> [Directions]
The records that follow are to be repeated exactly, with the pictures removed.

> [Dataset]
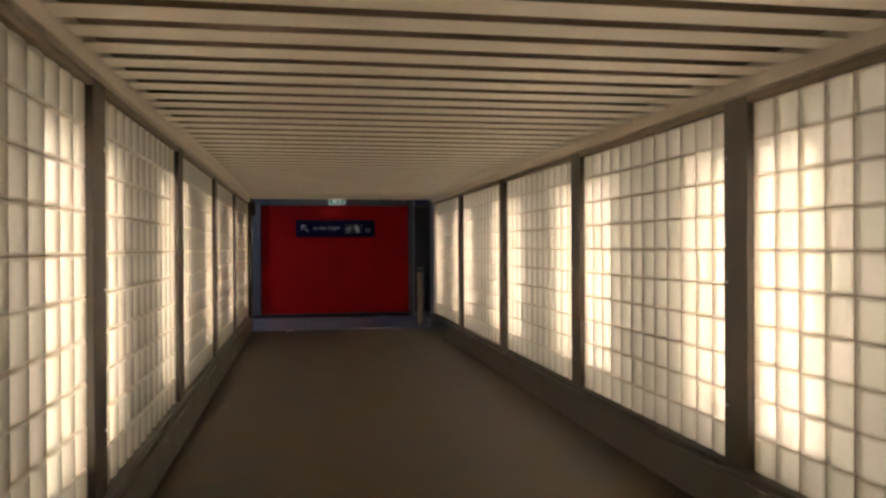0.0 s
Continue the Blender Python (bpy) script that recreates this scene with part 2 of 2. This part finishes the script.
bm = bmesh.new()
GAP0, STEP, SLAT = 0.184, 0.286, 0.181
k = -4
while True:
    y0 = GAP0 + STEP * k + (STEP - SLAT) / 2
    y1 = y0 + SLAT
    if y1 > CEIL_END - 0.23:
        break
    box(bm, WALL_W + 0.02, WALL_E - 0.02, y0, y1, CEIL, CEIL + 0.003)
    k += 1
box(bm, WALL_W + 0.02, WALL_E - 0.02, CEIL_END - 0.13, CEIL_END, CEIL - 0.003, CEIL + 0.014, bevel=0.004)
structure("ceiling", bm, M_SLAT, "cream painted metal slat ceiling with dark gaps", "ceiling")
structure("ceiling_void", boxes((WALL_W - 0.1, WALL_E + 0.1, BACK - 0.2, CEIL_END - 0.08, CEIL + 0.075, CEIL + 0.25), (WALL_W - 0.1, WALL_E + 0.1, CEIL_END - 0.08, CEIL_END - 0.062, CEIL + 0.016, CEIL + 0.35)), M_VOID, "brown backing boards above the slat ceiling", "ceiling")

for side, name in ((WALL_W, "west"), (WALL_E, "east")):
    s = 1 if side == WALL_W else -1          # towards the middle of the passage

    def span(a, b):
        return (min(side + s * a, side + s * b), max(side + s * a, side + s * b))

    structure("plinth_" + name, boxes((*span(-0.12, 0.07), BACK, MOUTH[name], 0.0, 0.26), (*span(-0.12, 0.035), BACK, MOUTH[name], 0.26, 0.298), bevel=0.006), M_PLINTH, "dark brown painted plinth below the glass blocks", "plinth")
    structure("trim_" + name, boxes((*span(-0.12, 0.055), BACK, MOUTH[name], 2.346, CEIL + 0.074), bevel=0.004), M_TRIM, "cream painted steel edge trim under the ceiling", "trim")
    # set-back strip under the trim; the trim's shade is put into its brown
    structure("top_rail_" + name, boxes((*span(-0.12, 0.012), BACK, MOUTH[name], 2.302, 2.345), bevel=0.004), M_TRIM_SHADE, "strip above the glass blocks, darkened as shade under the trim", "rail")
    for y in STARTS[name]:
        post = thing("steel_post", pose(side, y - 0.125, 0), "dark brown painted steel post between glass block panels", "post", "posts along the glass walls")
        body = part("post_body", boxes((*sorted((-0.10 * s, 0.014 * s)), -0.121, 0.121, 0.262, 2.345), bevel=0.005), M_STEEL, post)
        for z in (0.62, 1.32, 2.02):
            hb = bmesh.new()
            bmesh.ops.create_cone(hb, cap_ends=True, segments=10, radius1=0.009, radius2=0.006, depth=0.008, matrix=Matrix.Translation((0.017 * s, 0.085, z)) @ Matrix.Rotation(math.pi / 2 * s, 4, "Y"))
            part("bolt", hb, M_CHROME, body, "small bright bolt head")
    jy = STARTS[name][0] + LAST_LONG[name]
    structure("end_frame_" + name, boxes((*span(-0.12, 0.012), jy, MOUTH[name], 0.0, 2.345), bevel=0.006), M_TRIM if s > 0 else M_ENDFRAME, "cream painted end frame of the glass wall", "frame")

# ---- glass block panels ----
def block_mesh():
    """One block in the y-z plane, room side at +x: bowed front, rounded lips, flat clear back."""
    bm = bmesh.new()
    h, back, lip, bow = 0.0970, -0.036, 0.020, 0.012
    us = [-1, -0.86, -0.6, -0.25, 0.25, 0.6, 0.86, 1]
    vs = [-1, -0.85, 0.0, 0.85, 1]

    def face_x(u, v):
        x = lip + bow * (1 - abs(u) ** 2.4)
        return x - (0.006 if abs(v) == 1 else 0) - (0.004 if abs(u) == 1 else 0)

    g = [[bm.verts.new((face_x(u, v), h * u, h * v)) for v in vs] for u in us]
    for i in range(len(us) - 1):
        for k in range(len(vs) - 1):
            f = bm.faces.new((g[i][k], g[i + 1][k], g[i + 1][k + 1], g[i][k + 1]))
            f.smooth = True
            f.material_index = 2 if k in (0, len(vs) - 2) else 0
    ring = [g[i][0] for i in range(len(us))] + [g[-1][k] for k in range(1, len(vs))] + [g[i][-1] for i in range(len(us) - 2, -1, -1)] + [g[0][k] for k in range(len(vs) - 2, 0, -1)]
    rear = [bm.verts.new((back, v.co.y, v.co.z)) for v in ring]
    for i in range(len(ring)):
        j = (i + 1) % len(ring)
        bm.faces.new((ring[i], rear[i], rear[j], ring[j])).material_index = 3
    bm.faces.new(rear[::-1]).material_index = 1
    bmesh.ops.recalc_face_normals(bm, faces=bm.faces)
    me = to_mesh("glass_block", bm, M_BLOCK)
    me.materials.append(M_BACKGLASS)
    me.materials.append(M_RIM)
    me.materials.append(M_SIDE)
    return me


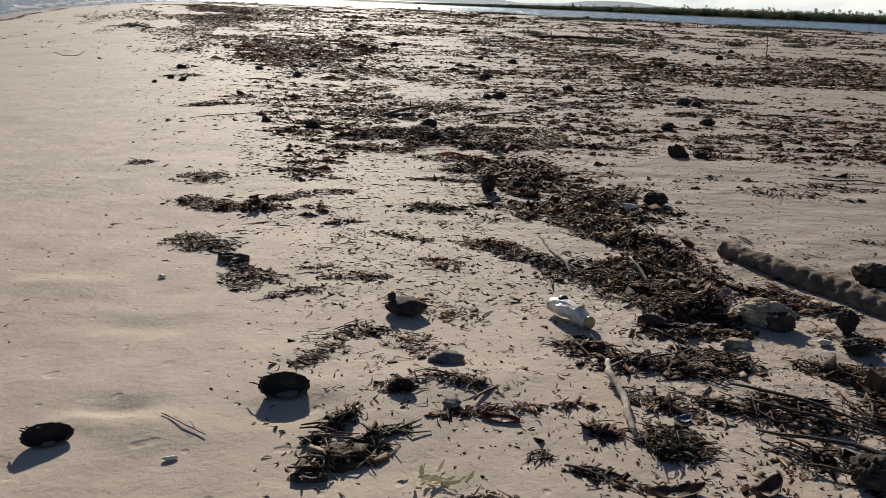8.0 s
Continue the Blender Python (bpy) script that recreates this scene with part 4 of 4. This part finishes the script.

> [Right answer]
0.0 s
Continue the Blender Python (bpy) script that recreates this scene with part 2 of 2. This part finishes the script.
bm = bmesh.new()
GAP0, STEP, SLAT = 0.184, 0.286, 0.181
k = -4
while True:
    y0 = GAP0 + STEP * k + (STEP - SLAT) / 2
    y1 = y0 + SLAT
    if y1 > CEIL_END - 0.23:
        break
    box(bm, WALL_W + 0.02, WALL_E - 0.02, y0, y1, CEIL, CEIL + 0.003)
    k += 1
box(bm, WALL_W + 0.02, WALL_E - 0.02, CEIL_END - 0.13, CEIL_END, CEIL - 0.003, CEIL + 0.014, bevel=0.004)
structure("ceiling", bm, M_SLAT, "cream painted metal slat ceiling with dark gaps", "ceiling")
structure("ceiling_void", boxes((WALL_W - 0.1, WALL_E + 0.1, BACK - 0.2, CEIL_END - 0.08, CEIL + 0.075, CEIL + 0.25), (WALL_W - 0.1, WALL_E + 0.1, CEIL_END - 0.08, CEIL_END - 0.062, CEIL + 0.016, CEIL + 0.35)), M_VOID, "brown backing boards above the slat ceiling", "ceiling")

for side, name in ((WALL_W, "west"), (WALL_E, "east")):
    s = 1 if side == WALL_W else -1          # towards the middle of the passage

    def span(a, b):
        return (min(side + s * a, side + s * b), max(side + s * a, side + s * b))

    structure("plinth_" + name, boxes((*span(-0.12, 0.07), BACK, MOUTH[name], 0.0, 0.26), (*span(-0.12, 0.035), BACK, MOUTH[name], 0.26, 0.298), bevel=0.006), M_PLINTH, "dark brown painted plinth below the glass blocks", "plinth")
    structure("trim_" + name, boxes((*span(-0.12, 0.055), BACK, MOUTH[name], 2.346, CEIL + 0.074), bevel=0.004), M_TRIM, "cream painted steel edge trim under the ceiling", "trim")
    # set-back strip under the trim; the trim's shade is put into its brown
    structure("top_rail_" + name, boxes((*span(-0.12, 0.012), BACK, MOUTH[name], 2.302, 2.345), bevel=0.004), M_TRIM_SHADE, "strip above the glass blocks, darkened as shade under the trim", "rail")
    for y in STARTS[name]:
        post = thing("steel_post", pose(side, y - 0.125, 0), "dark brown painted steel post between glass block panels", "post", "posts along the glass walls")
        body = part("post_body", boxes((*sorted((-0.10 * s, 0.014 * s)), -0.121, 0.121, 0.262, 2.345), bevel=0.005), M_STEEL, post)
        for z in (0.62, 1.32, 2.02):
            hb = bmesh.new()
            bmesh.ops.create_cone(hb, cap_ends=True, segments=10, radius1=0.009, radius2=0.006, depth=0.008, matrix=Matrix.Translation((0.017 * s, 0.085, z)) @ Matrix.Rotation(math.pi / 2 * s, 4, "Y"))
            part("bolt", hb, M_CHROME, body, "small bright bolt head")
    jy = STARTS[name][0] + LAST_LONG[name]
    structure("end_frame_" + name, boxes((*span(-0.12, 0.012), jy, MOUTH[name], 0.0, 2.345), bevel=0.006), M_TRIM if s > 0 else M_ENDFRAME, "cream painted end frame of the glass wall", "frame")

# ---- glass block panels ----
def block_mesh():
    """One block in the y-z plane, room side at +x: bowed front, rounded lips, flat clear back."""
    bm = bmesh.new()
    h, back, lip, bow = 0.0970, -0.036, 0.020, 0.012
    us = [-1, -0.86, -0.6, -0.25, 0.25, 0.6, 0.86, 1]
    vs = [-1, -0.85, 0.0, 0.85, 1]

    def face_x(u, v):
        x = lip + bow * (1 - abs(u) ** 2.4)
        return x - (0.006 if abs(v) == 1 else 0) - (0.004 if abs(u) == 1 else 0)

    g = [[bm.verts.new((face_x(u, v), h * u, h * v)) for v in vs] for u in us]
    for i in range(len(us) - 1):
        for k in range(len(vs) - 1):
            f = bm.faces.new((g[i][k], g[i + 1][k], g[i + 1][k + 1], g[i][k + 1]))
            f.smooth = True
            f.material_index = 2 if k in (0, len(vs) - 2) else 0
    ring = [g[i][0] for i in range(len(us))] + [g[-1][k] for k in range(1, len(vs))] + [g[i][-1] for i in range(len(us) - 2, -1, -1)] + [g[0][k] for k in range(len(vs) - 2, 0, -1)]
    rear = [bm.verts.new((back, v.co.y, v.co.z)) for v in ring]
    for i in range(len(ring)):
        j = (i + 1) % len(ring)
        bm.faces.new((ring[i], rear[i], rear[j], ring[j])).material_index = 3
    bm.faces.new(rear[::-1]).material_index = 1
    bmesh.ops.recalc_face_normals(bm, faces=bm.faces)
    me = to_mesh("glass_block", bm, M_BLOCK)
    me.materials.append(M_BACKGLASS)
    me.materials.append(M_RIM)
    me.materials.append(M_SIDE)
    return me


8.0 s
Continue the Blender Python (bpy) script that recreates this scene with part 4 of 4. This part finishes the script.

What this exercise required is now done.